Bottum argues that we are living in a golden age of children's literature:

J.K. Rowling’s success doesn’t just give us a recent series to add as an incidental to the received canon. It also gives us a chance to rewrite the entire list of classic children’s books we’re all supposed to know—for Rowling makes visible the fact that we are actually living now in a golden age of children’s ­literature.

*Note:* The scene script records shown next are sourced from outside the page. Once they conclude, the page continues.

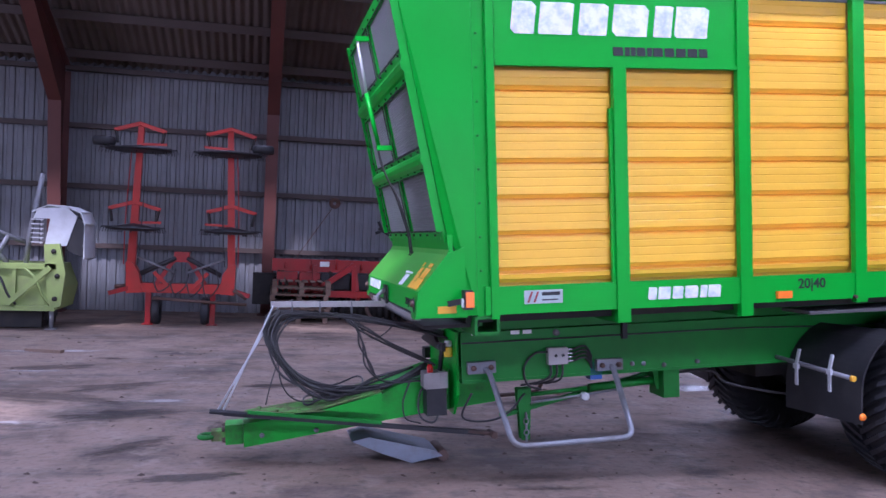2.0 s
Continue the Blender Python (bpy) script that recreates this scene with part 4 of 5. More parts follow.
    deck = P("deck", bm, MUD_DECK, wagon, "dirty green tread deck on the drawbar")
    bm = B()
    poly(bm, [(-1.10, -0.34, 0.54), (-1.10, 0.12, 0.535), (-0.59, 0.20, 0.645), (-0.59, -0.335, 0.64)], (0, 0, 0.012))
    P("deck_ramp", bm, MUD_DECK, deck)
    bm = B()
    poly(bm, [(-0.60, -0.33, 0.46), (-0.60, 0.25, 0.46), (-0.60, 0.25, 0.638), (-0.60, -0.33, 0.638)], (0.012, 0, 0))
    P("deck_web", bm, GREEN_GRIMY, deck)
    bm = B()
    poly(bm, [(-1.06, -0.336, 0.535), (-0.60, -0.336, 0.47), (-0.60, -0.336, 0.635)], (0, 0.008, 0))
    P("deck_side", bm, GREEN_GRIMY, deck)
    for x in (-1.56, -1.40, -1.24):
        bm = B()
        beam(bm, (x, -0.32, 0.549), (x + 0.03, 0.02, 0.522), 0.025, 0.02)
        P("tread_bar", bm, MUD_DECK, deck)
    bm = B()
    beam(bm, (-1.80, -0.350, 0.572), (0.24, -0.352, 0.258), 0.030, 0.038)
    bar = P("prop_bar", bm, BLACK, wagon, "long thin black bar beside the drawbar")
    bm = B()
    beam(bm, (-1.62, -0.366, 0.568), (-0.60, -0.367, 0.410), 0.012, 0.026)
    P("bar_strip", bm, GREEN_DARK, bar)
    bm = B()
    tube(bm, [(-1.90, -0.350, 0.592), (-1.60, -0.350, 0.546)], 0.02, 8)
    P("bar_end", bm, BLACK, bar)
    bm = B()
    tube(bm, [(0.10, -0.352, 0.285), (0.34, -0.36, 0.245)], 0.019, 8)
    tube(bm, [(0.30, -0.44, 0.25), (0.30, -0.28, 0.25)], 0.026, 8)
    P("bar_pivot", bm, RUST, bar)
    # swung-up parking foot
    bm = B()
    poly(bm, xz([(-0.82, 0.235), (-0.68, 0.262), (-0.15, 0.112), (-0.08, 0.06), (-0.34, 0.022), (-0.58, 0.12)], -0.20), (0, 0.42, 0))
    foot = P("parking_foot", bm, FOOT, wagon, "grey steel parking foot folded on the floor", 0.012)
    bm = B()
    tube(bm, [(-0.07, -0.18, 0.055), (-0.07, 0.18, 0.055)], 0.045, 10)
    beam(bm, (-0.16, -0.02, 0.075), (-0.02, -0.02, 0.03), 0.24, 0.03)
    P("foot_pin", bm, RUST, foot)
    # steering ram and its links
    bm = B()
    tube(bm, [(0.53, -0.42, 0.555), (1.10, -0.42, 0.58)], 0.018, 8)
    rod = P("drawbar_ram", bm, GREEN_DARK)
    bm = B()
    tube(bm, [(1.12, -0.42, 0.58), (1.74, -0.42, 0.61)], 0.034, 10)
    P("ram_barrel", bm, GREEN_DARK, rod)
    bm = B()
    tube(bm, [(0.60, -0.46, 0.50), (1.35, -0.47, 0.56)], 0.010, 6)
    P("ram_rod", bm, STEEL, rod)
    bm = B()
    lathe(bm, [(0.0, -0.03), (0.032, -0.03), (0.032, 0.03), (0.0, 0.03)], (1.06, -0.47, 0.525), 10)
    P("ram_valve", bm, WHITE, rod)
    for dy in (-0.45, -0.39):
        bm = B()
        poly(bm, [(0.49, dy, 0.62), (0.61, dy, 0.62), (0.59, dy, 0.20), (0.52, dy, 0.20)], (0, 0.012, 0))
        P("drop_link", bm, GREEN_DARK)
    for k in range(5):
        bm = B()
        tube(bm, [(0.555 + 0.02 * math.cos(t) * (k % 2), -0.47 + 0.016 * math.cos(t) * ((k + 1) % 2), 0.40 - 0.045 * k + 0.026 * math.sin(t)) for t in [2 * math.pi * i / 8 for i in range(8)]], 0.006, 5, True)
        P("chain_link", bm, STEEL)
    bm = B()
    beam(bm, (0.36, -0.40, 0.40), (1.74, -0.33, 0.66), 0.05, 0.03)
    P("lower_strut", bm, GREEN_DARK)
    bm = B()
    poly(bm, [(1.66, -0.47, 0.72), (1.86, -0.47, 0.72), (1.80, -0.47, 0.54), (1.70, -0.47, 0.54)], (0, 0.10, 0))
    P("ram_bracket", bm, GREEN_DARK)
    # control box with red cap, grease canister, valve block
    bm = B()
    box(bm, -0.26, -0.08, -0.46, -0.29, 0.665, 0.79)
    pump = P("pump_unit", bm, ALU, wagon, "grey ribbed pump with a black tank", 0.003)
    for k in range(6):
        bm = B()
        box(bm, -0.268, -0.26, -0.45 + k * 0.027, -0.44 + k * 0.027, 0.67, 0.785)
        P("rib", bm, ALU, pump)
        bm = B()
        box(bm, -0.25 + k * 0.028, -0.24 + k * 0.028, -0.468, -0.46, 0.67, 0.785)
        P("rib", bm, ALU, pump)
    bm = B()
    box(bm, -0.25, -0.09, -0.45, -0.30, 0.45, 0.664)
    P("pump_tank", bm, BLACK, pump, "", 0.02)
    bm = B()
    lathe(bm, [(0.026, 0.79), (0.026, 0.825), (0.016, 0.85), (0.0, 0.85)], (-0.21, -0.40, 0), 10, "z")
    P("red_cap", bm, REDLENS, pump, "red filler cap")
    bm = B()
    tube(bm, [(-0.12, -0.36, 0.79), (-0.10, -0.36, 0.95), (-0.13, -0.36, 1.0)], 0.02, 6)
    P("lever", bm, BLACK, pump)
    bm = B()
    lathe(bm, [(0.0, 0.90), (0.034, 0.905), (0.038, 0.92), (0.038, 0.975), (0.025, 0.985), (0.0, 0.985)], (-0.06, -0.41, 0), 14, "z")
    can = P("grease_canister", bm, SAFETY, wagon, "yellow and white canister")
    bm = B()
    lathe(bm, [(0.022, 0.986), (0.030, 0.99), (0.030, 1.03), (0.0, 1.035)], (-0.06, -0.41, 0), 14, "z")
    P("canister_top", bm, WHITE, can)
    bm = B()
    box(bm, 0.69, 0.85, -0.66, -0.585, 0.83, 0.96)
    valve = P("valve_block", bm, ALU, wagon, "pale grey valve block with hoses", 0.006)
    for k in range(4):
        bm = B()
        tube(bm, [(0.85, -0.63, 0.85 + k * 0.03), (0.91, -0.63, 0.85 + k * 0.03)], 0.012, 6)
        P("fitting", bm, CHROME, valve)
    for dx in (0.03, 0.09):
        bm = B()
        lathe(bm, [(0, -0.006), (0.012, -0.006), (0.013, 0)], (0.72 + dx, -0.66, 0.9), 8)
        P("screw", bm, BLACK, valve)
    bm = B()
    lathe(bm, [(0.0, -0.03), (0.022, -0.03), (0.026, 0.0)], (0.775, -0.60, 1.075), 12)
    P("horn", bm, GALV, valve)
    bm = B()
    box(bm, 1.06, 1.16, -0.60, -0.50, 0.68, 0.82)
    P("blue_valve", bm, BLUE, valve, "blue valve", 0.01)
    rnd = random.Random(21)
    for k in range(4):
        z = 0.85 + k * 0.03
        hose(wagon, [(0.91, -0.63, z), (1.0, -0.64, z + 0.02), (1.07, -0.6, z - 0.07), (1.09, -0.52, z - 0.16)], 0.009)
    for k in range(3):
        hose(wagon, [(0.72 + k * 0.05, -0.62, 0.83), (0.71 + k * 0.05, -0.63, 0.74), (0.62 + k * 0.08, -0.60, 0.69), (0.5 + 0.1 * k, -0.52, 0.66)], 0.009)
    hose(wagon, [(0.70, -0.63, 0.93), (0.58, -0.63, 0.92), (0.50, -0.62, 0.82), (0.53, -0.60, 0.68), (0.66, -0.55, 0.62)], 0.010)
    # hose carrier: square tube to the front, its stay cables and the bundle of hoses
    bm = B()
    beam(bm, (-0.50, -0.02, 1.315), (-1.42, -0.08, 1.355), 0.05, 0.045)
    carrier = P("hose_carrier", bm, ALU, wagon, "grey square tube carrying the hoses", 0.004)
    # black plate on the solid end paints the tube's dark hollow
    bm = B()
    beam(bm, (-1.4205, -0.08, 1.355), (-1.422, -0.08, 1.355), 0.034, 0.03)
    P("tube_opening", bm, BLACK, carrier)
    for t in (0.30, 0.58, 0.82):
        bm = B()
        p = Vector((-0.50, -0.02, 1.315)).lerp(Vector((-1.42, -0.08, 1.355)), t)
        tube(bm, [p + Vector((0, 0.045 * math.cos(a), -0.03 + 0.06 * math.sin(a))) for a in [2 * math.pi * i / 12 for i in range(12)]], 0.005, 5, True)
        P("hose_tie", bm, GALV, carrier)
    for k, (yy, dx) in enumerate(((-0.115, 0.0), (-0.05, 0.05))):
        bm = B()
        tube(bm, [(-1.40 + dx, yy, 1.345), (-1.80 - 0.04 * k, -0.34 + 0.03 * k, 0.59)], 0.008, 6)
        P("stay_cable", bm, ZINC, carrier)
    # black arm that guides the hoses to the body, with its rubber guard
    bm = B()
    for p, q in (((-0.78, -0.07, 1.225), (-0.42, -0.10, 1.15)), ((-0.42, -0.10, 1.15), (-0.04, -0.16, 1.06))):
        beam(bm, p, q, 0.05, 0.05)
    P("guide_arm", bm, BLACK, wagon, "black arm guiding the hoses", 0.008)
    bm = B()
    poly(bm, [(-0.12, 0.40, 0.96), (-0.12, 0.20, 1.03), (-0.12, 0.0, 1.06), (-0.12, -0.16, 1.03), (-0.12, -0.24, 1.0), (-0.12, -0.45, 1.02), (-0.12, -0.44, 0.95), (-0.12, 0.02, 0.95)], (0.03, 0, 0))
    P("rubber_guard", bm, BLACK, wagon, "black rubber guard")
    inner = [(-0.76, 1.205), (-1.03, 1.235), (-1.24, 1.235), (-1.34, 1.15), (-1.38, 1.05), (-1.32, 0.91), (-1.16, 0.77), (-0.99, 0.70), (-0.77, 0.665), (-0.50, 0.685)]
    outer = [(-0.76, 1.235), (-1.08, 1.275), (-1.40, 1.29), (-1.475, 1.18), (-1.46, 1.05), (-1.32, 0.84), (-1.12, 0.69), (-0.92, 0.63), (-0.74, 0.63), (-0.50, 0.67)]
    lean = (0, -0.01, -0.03, -0.06, -0.10, -0.15, -0.18, -0.17, -0.15, -0.12)
    for k in range(10):
        f = (k + 0.5) / 10 + rnd.uniform(-0.05, 0.05)
        dy = rnd.uniform(-0.05, 0.04)
        pts = [(0.0, -0.20 + rnd.uniform(-0.08, 0.05), 1.02), (-0.38, -0.10 + dy, 1.14 + rnd.uniform(-0.02, 0.02))]
        for i, (p, q) in enumerate(zip(inner, outer)):
            pts.append((p[0] * (1 - f) + q[0] * f, -0.07 + lean[i] + dy * (0.5 if i < 3 else 1.0) + rnd.uniform(-0.012, 0.012), p[1] * (1 - f) + q[1] * f + rnd.uniform(-0.012, 0.012)))
        pts.append((-0.20, -0.22 + dy, 0.78 + rnd.uniform(-0.04, 0.06)))
        hose(wagon, pts, rnd.choice((0.009, 0.010, 0.012)))
    for k in range(3):
        j = lambda a: rnd.uniform(-a, a)
        hose(wagon, [(-0.80 + j(0.04), -0.09, 1.21), (-0.75 + j(0.03), -0.13 + j(0.02), 1.13), (-0.71 + j(0.03), -0.16, 1.0), (-0.68 + j(0.03), -0.17 + j(0.03), 0.85), (-0.60, -0.20 + j(0.04), 0.735), (-0.46 + j(0.04), -0.26, 0.70), (-0.25, -0.30 + j(0.03), 0.70 + j(0.03))], 0.008)
    for k in range(3):
        j = lambda a: rnd.uniform(-a, a)
        hose(wagon, [(-0.84, -0.06 + j(0.02), 1.21), (-0.70 + j(0.04), -0.12 + j(0.03), 1.13 + j(0.03)), (-0.48 + j(0.03), -0.20 + j(0.03), 0.98 + j(0.03)), (-0.26, -0.27 + j(0.03), 0.88 + j(0.02)), (-0.15, -0.33, 0.83)], 0.009)
    for k in range(4):
        j = lambda a: rnd.uniform(-a, a)
        hose(wagon, [(-1.36 + j(0.03), -0.10 + j(0.02), 1.30), (-1.43 + j(0.03), -0.15 + j(0.03), 1.10), (-1.36 + j(0.05), -0.21 + j(0.04), 0.86 + j(0.04)), (-1.18 + j(0.05), -0.26 + j(0.04), 0.68 + j(0.03)), (-0.98 + j(0.05), -0.25 + j(0.04), 0.60), (-0.80 + j(0.05), -0.18 + j(0.05), 0.66 + j(0.02)), (-0.62, -0.14 + j(0.05), 0.72 + j(0.03)), (-0.30, -0.16, 0.80)], rnd.choice((0.006, 0.008, 0.010)))
    # thin leads hanging free and the coils lying on the deck
    hose(wagon, [(-1.36, -0.14, 0.96), (-1.42, -0.20, 0.80), (-1.46, -0.22, 0.68), (-1.485, -0.22, 0.585)], 0.005)
    hose(wagon, [(-1.37, -0.12, 1.02), (-1.375, -0.19, 0.82), (-1.33, -0.21, 0.68), (-1.24, -0.21, 0.60), (-1.10, -0.19, 0.585), (-0.95, -0.15, 0.66)], 0.006)
    for cx, cy, r, z in ((-1.02, -0.10, 0.17, 0.60), (-0.90, -0.04, 0.20, 0.665), (-0.98, -0.06, 0.13, 0.615)):
        bm = B()
        tube(bm, [(cx + r * math.cos(t), cy + r * 0.9 * math.sin(t), z + 0.19 * r * math.cos(t) + 0.02 * math.sin(3 * t)) for t in [2 * math.pi * k / 22 for k in range(22)]], 0.008, 6, True)
        P("hose_coil", bm, HOSE)
    hose(wagon, [(-0.72, 0.05, 1.22), (-0.68, 0.08, 1.10), (-0.58, 0.06, 1.02), (-0.46, 0.04, 1.09), (-0.40, 0.02, 1.18)], 0.006)
    hose(wagon, [(-0.14, -0.44, 0.50), (-0.20, -0.44, 0.40), (-0.30, -0.40, 0.45), (-0.28, -0.33, 0.62), (-0.15, -0.30, 0.72)], 0.009)
    hose(wagon, [(-0.36, -0.31, 0.70), (-0.42, -0.33, 0.55), (-0.40, -0.33, 0.42), (-0.28, -0.32, 0.37)], 0.007)
    hose(wagon, [(0.10, -0.50, 0.62), (0.02, -0.5, 0.44), (0.20, -0.46, 0.38), (0.40, -0.44, 0.42), (0.55, -0.46, 0.58)], 0.009)
    hose(wagon, [(1.75, -0.45, 0.66), (2.2, -0.45, 0.66), (2.35, -0.45, 0.55), (2.75, -0.5, 0.45), (3.1, -0.5, 0.40)], 0.012)
    return wagon


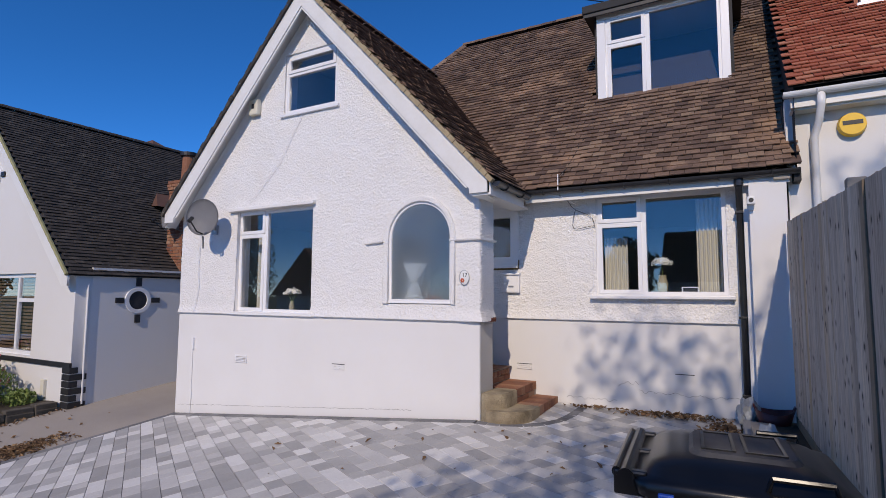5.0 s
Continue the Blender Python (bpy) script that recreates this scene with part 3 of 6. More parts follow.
structure(part("foam_gap", boxed((0.030, RW_Y - 0.012, 2.0), (0.046, RW_Y + 0.02, 2.13), 0.006), FOAM), "brown unfinished gap beside the side light", "trim")
structure(part("foam_gap", boxed((-0.602, RW_Y - 0.02, 0.74), (-0.572, RW_Y + 0.03, 0.96), 0.008), FOAM), "brown unfinished gap beside the door frame", "trim")
structure(part("foam_gap", boxed((-1.60, RW_Y - 0.035, 1.335), (-1.548, RW_Y + 0.012, 1.42), 0.006), FOAM), "brown unfinished gap at the door frame", "trim")


# rooms behind the windows
def room(name, lo, hi, label, front_open=True):
    (x0, y0, z0), (x1, y1, z1) = lo, hi
    v = [(x0, y0, z0), (x1, y0, z0), (x1, y1, z0), (x0, y1, z0), (x0, y0, z1), (x1, y0, z1), (x1, y1, z1), (x0, y1, z1)]
    f = [(0, 1, 2, 3), (4, 7, 6, 5), (3, 2, 6, 7), (0, 3, 7, 4), (1, 5, 6, 2)]
    return structure(solid(name, v, f, ROOM), label, "room")


room("room_front", (-5.55, 0.281, 0.7), (-1.95, 4.2, 3.0), "plain dim front room")
room("room_wing", (-0.55, 1.551, 0.7), (3.04, 5.5, 3.0), "plain dim room behind the wide window")
room("room_hall", (-1.85, 1.552, 0.6), (-0.56, 5.5, 3.01), "dark hall behind the front door")
room("room_loft", (-3.5, 0.281, 3.3), (-2.34, 3.4, 5.5), "plain dim loft room")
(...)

This strikes me as a immensely improbable. There are certainly some good, readable works around; but in the majority of cases it is difficult to say whether this is because they are good works or because they fit our tastes well. A golden age for children's literature is measured by its classics -- and a classic is something that can be read over and over again, even while the tastes of society change. Our era is good at producing books sufficiently to people's taste that they can be read over and over again; but whether they can survive changes in taste is another question. Whether we are really producing any children's classics is a question that will only be settled for sure long after any of us are dead. But the odds are rather considerably against us to begin with, and our ships of the line exhibit failings that may eventually founder them: Rowling is fun, but much of the fun has to do with her playing on features of contemporary life that may change; Pullman is striking, but he has a taste for moral themes whose appeal may well require a very peculiar sort of culture, one very much like ours; Lemony Snicket is clever, but the cleverness, like Rowling's fun, plays on features of our life and culture. Of course we find ourselves charming, and there have been some excellent writers to display ourselves to ourselves in the most charming lights. But whether or not we produce any real children's classics will depend heavily on whether other people can find us charming. It is not so very clear that they will.